** Start of Data block **

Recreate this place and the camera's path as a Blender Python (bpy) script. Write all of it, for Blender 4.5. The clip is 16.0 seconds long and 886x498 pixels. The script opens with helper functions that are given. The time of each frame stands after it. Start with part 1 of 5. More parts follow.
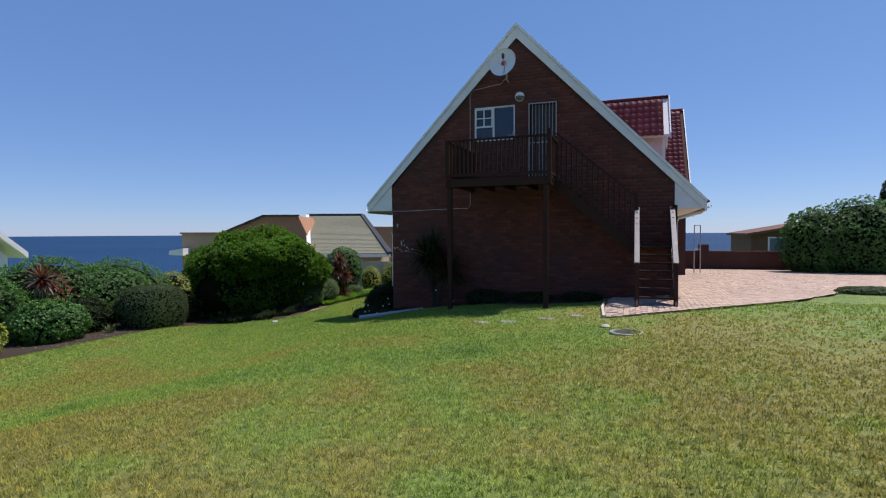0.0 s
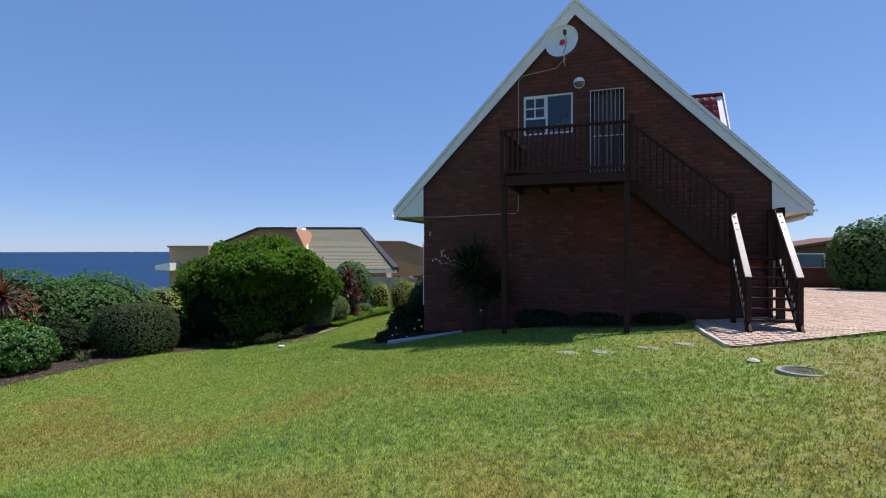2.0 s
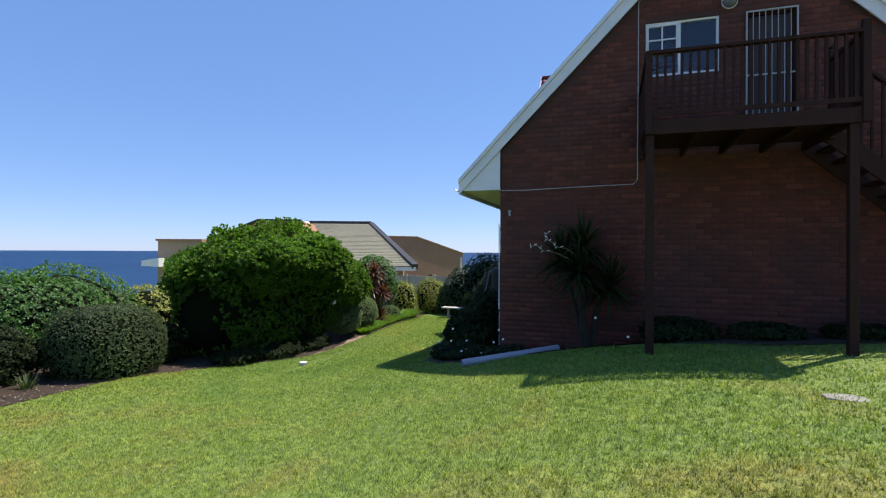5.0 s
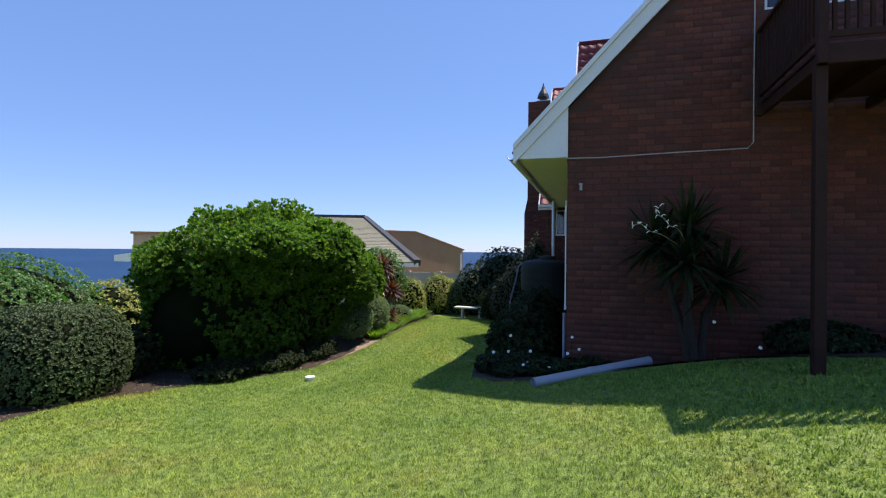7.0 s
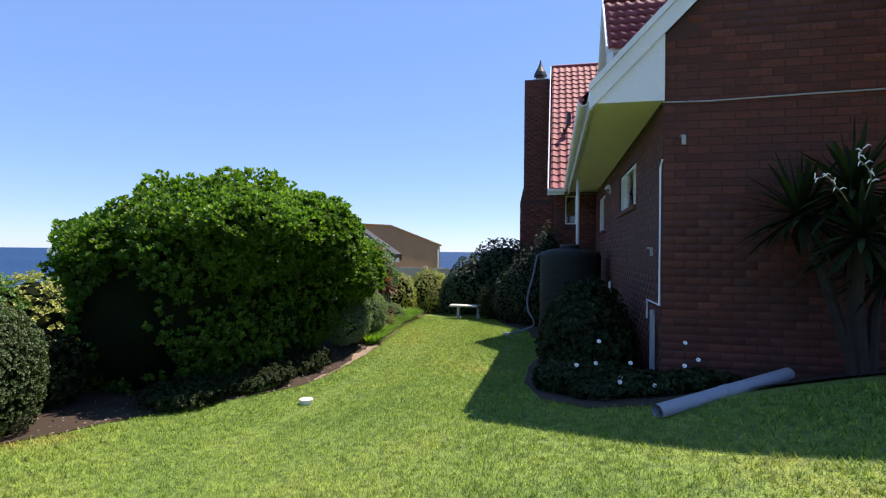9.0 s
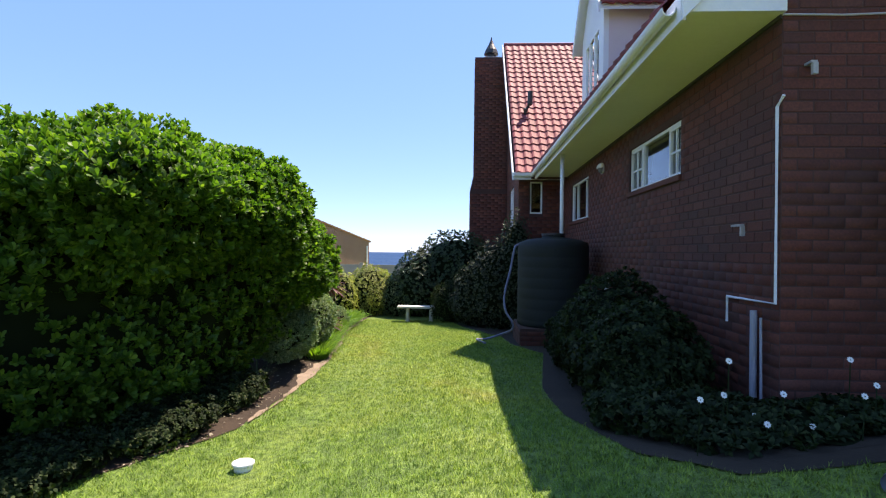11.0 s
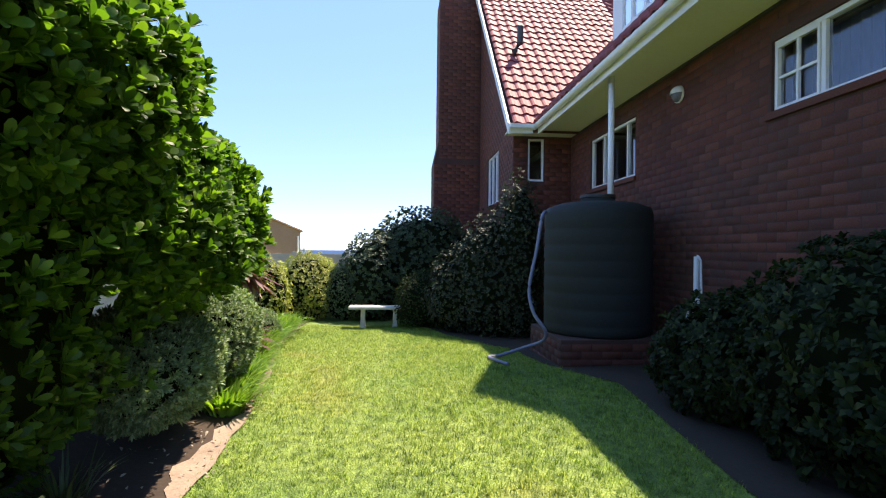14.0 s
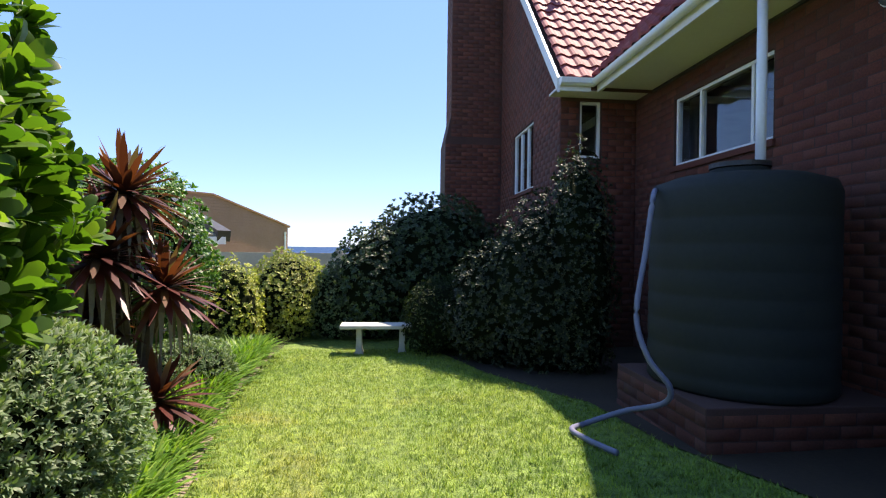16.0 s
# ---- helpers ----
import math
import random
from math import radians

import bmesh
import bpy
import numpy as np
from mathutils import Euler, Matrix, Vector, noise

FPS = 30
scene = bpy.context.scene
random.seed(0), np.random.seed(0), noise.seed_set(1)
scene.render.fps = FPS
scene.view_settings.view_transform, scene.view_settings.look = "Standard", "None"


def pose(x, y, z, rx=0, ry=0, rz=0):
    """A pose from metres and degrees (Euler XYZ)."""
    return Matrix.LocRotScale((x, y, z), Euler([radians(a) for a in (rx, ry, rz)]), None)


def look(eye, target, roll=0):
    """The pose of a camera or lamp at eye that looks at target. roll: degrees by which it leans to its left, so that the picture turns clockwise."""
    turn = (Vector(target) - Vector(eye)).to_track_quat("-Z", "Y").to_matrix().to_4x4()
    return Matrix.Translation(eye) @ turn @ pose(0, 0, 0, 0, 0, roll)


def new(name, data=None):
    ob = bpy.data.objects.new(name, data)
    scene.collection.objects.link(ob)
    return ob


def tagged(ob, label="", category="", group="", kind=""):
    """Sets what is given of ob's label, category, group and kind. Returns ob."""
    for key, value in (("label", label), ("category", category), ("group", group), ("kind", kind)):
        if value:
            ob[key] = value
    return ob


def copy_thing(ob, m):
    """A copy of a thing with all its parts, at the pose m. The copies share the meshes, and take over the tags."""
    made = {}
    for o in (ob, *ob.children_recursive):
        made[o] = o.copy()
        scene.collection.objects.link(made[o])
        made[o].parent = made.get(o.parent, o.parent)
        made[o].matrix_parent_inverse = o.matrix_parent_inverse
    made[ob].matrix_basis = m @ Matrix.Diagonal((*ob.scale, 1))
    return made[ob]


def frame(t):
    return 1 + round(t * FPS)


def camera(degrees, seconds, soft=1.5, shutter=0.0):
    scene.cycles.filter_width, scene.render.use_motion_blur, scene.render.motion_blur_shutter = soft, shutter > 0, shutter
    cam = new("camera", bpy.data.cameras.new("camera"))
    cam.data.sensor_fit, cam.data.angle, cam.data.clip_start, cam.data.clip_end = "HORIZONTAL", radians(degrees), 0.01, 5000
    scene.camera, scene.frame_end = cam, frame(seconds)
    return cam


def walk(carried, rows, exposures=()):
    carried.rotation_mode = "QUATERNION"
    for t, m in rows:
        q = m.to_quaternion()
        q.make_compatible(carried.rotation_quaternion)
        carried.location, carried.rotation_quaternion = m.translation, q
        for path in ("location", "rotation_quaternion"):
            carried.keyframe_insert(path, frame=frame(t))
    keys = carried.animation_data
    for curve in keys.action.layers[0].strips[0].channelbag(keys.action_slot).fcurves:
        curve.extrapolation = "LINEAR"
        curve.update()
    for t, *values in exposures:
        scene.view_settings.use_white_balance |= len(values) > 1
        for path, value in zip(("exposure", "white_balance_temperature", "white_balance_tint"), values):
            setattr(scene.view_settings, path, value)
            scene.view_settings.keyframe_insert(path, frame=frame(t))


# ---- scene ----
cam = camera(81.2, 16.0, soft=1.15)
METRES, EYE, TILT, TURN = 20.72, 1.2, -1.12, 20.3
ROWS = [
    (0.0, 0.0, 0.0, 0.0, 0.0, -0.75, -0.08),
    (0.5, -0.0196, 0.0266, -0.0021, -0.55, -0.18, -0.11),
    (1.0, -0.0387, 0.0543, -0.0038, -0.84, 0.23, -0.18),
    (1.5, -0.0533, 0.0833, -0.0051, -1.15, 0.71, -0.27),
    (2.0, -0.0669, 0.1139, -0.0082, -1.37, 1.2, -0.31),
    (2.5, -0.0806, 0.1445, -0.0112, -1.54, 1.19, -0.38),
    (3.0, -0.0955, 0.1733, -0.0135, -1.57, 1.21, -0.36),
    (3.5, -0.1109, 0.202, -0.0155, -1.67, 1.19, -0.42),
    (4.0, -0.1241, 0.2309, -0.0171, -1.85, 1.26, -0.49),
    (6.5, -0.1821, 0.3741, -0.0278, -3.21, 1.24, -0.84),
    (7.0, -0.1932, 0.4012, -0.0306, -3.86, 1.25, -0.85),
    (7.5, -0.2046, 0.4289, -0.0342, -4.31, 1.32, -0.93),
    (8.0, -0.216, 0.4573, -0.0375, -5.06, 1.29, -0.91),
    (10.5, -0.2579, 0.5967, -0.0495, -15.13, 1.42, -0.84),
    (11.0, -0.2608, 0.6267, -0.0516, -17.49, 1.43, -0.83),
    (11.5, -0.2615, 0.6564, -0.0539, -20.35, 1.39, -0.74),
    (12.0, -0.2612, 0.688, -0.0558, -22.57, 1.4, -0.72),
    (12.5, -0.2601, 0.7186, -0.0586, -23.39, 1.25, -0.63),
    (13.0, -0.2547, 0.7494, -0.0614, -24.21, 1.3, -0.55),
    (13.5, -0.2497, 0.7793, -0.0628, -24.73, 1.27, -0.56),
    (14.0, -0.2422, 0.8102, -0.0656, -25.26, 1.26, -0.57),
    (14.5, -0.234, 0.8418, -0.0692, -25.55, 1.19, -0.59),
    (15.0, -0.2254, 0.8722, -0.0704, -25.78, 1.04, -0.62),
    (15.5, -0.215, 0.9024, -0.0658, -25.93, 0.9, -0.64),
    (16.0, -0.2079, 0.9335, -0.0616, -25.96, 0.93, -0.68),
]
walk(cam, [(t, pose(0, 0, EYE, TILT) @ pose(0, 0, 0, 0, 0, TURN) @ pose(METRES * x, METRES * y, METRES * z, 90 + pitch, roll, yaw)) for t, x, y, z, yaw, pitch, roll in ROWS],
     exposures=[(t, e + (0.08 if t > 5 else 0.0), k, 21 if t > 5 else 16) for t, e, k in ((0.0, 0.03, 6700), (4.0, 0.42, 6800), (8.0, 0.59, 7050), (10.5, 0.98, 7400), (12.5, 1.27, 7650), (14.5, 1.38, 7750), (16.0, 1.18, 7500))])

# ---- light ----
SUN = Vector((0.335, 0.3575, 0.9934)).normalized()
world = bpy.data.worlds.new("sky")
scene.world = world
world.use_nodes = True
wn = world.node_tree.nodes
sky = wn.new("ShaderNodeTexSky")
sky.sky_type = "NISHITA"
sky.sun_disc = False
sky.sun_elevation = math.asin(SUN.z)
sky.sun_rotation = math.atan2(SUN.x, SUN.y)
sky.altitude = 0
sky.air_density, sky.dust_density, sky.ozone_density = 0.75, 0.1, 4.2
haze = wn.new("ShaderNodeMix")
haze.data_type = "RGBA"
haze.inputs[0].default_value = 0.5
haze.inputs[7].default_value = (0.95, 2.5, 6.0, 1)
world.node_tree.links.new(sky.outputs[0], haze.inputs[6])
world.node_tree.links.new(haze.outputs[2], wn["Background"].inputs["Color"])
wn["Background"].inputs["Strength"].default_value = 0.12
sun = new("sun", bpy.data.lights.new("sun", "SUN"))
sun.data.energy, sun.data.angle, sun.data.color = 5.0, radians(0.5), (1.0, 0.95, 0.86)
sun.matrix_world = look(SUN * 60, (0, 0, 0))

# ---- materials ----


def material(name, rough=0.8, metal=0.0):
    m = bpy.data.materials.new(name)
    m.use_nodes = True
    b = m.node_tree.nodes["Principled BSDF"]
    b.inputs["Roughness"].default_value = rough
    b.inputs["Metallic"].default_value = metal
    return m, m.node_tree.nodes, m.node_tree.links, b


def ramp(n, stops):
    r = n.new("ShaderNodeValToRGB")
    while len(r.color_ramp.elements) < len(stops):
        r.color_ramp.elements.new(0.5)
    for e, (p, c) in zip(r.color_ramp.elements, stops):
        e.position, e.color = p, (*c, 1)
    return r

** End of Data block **

### Written problem
Check each line above for "made" and return the ones that have it.

### Written solution
    made = {}
        made[o] = o.copy()
        scene.collection.objects.link(made[o])
        made[o].parent = made.get(o.parent, o.parent)
        made[o].matrix_parent_inverse = o.matrix_parent_inverse
    made[ob].matrix_basis = m @ Matrix.Diagonal((*ob.scale, 1))
    return made[ob]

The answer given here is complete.